Originally Posted by
harish21 Yes.
Your question is telling you to decompose the function into partial fractions.
$\displaystyle \frac{4u^2+3u-2} {(u+1)(2u+3)}$
Notice that both numerator and denominators are polynomials of degree 2. SO you can decompose the given function by:
$\displaystyle y = \frac{4u^2+3u-2} {(u+1)(2u+3)} = {A} + \frac{B}{u+1} + \frac{C}{2u+3}$
This gives
$\displaystyle {4u^2+3u-2} = A(u+1)(2u+3) + B(2u+3) + C(u+1)$
Now to find A, B, and C,
first let u=1, this gives B = -1
then let $\displaystyle u = \frac{-3}{2}$, this gives C = -5
and then let u = 1, this gives A=2.
So your function is decomposed into partial fractions as:
$\displaystyle \frac{4u^2+3u-2} {(u+1)(2u+3)} = {2} - \frac{1}{u+1} - \frac{5}{2u+3}$
Now,you are supposed to find the derivative of the right hand side of the equation, which is the function decomposed into partial fractions.
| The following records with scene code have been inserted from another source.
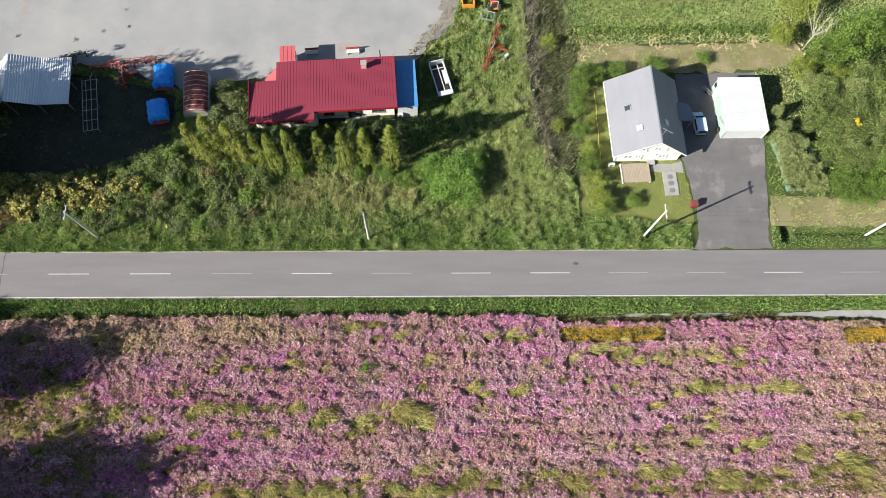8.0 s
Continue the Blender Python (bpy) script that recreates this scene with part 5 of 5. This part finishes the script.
for f in ((0, 1, 3), (1, 2, 3), (0, 3, 2), (0, 2, 1)):
    bm.faces.new([hip[i] for i in f])
part("hip_roof", bm, "pinkroof", farm)
part("hip_wall", prism([(-17.6, 4.91, 0), (-15.6, 4.91, 0), (-15.6, 7.2, 0)], (0, 0, 3.09)), "cream", farm)
bz = lambda v: 2.85 - 0.02 * v
flat_roof("annex_roof", 0.06, 2.8, 0.6, 7.85, "blueroof", farm, 0.9, bz, 0.07)
part("annex_front_wall", box(0.1, 2.7, 0.7, 0.85, 0, 2.82), "whitemetal", farm)
part("annex_side_wall", box(2.55, 2.7, 0.852, 7.7, 0, 2.68), "whitemetal", farm)
part("annex_back_wall", box(0.1, 2.548, 7.55, 7.7, 0, 2.68), "whitemetal", farm)
ac = part("outdoor_unit", box(0.0, 0.75, 0.35, 0.67, 0.7, 1.4, bevel=0.02), "whitemetal", farm)
part("fan_grille", rod((0.33, 0.348, 1.05), (0.33, 0.33, 1.05), 0.24, sides=16), "rustred", ac)
frame_rack = thing("drying_rack", "grey pipe frame before the farmhouse wall", "rack", pose(-7.6, 20.9, 0, 0, 0, 4))
for u in (-3.5, -1.2, 1.2, 3.5):
    part("post", rod((u, 0, 0), (u, 0, 1.5), 0.03, sides=6), "steel", frame_rack)
for v, z in ((0, 1.5), (0, 0.9)):
    part("bar", rod((-3.6, v, z), (3.6, v, z), 0.03, sides=6), "steel", frame_rack)
part("brace", rod((-3.2, 0, 1.45), (-0.6, -0.5, 0.1), 0.03, sides=6), "steel", frame_rack)

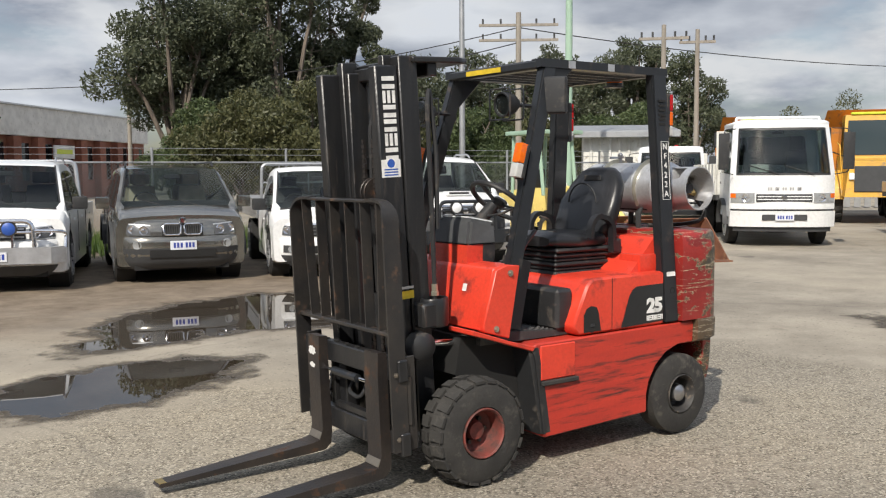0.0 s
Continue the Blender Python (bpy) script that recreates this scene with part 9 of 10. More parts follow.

You have posted this question under "Calculus" section of this forum. So, I am assuming you have enough knowledge of derivatives.
However, I did the derivative finding part yesterday in my previous post (using the quotient rule).
Remember: Derivative of a constant (which is ,2) = 0
Is it clear now?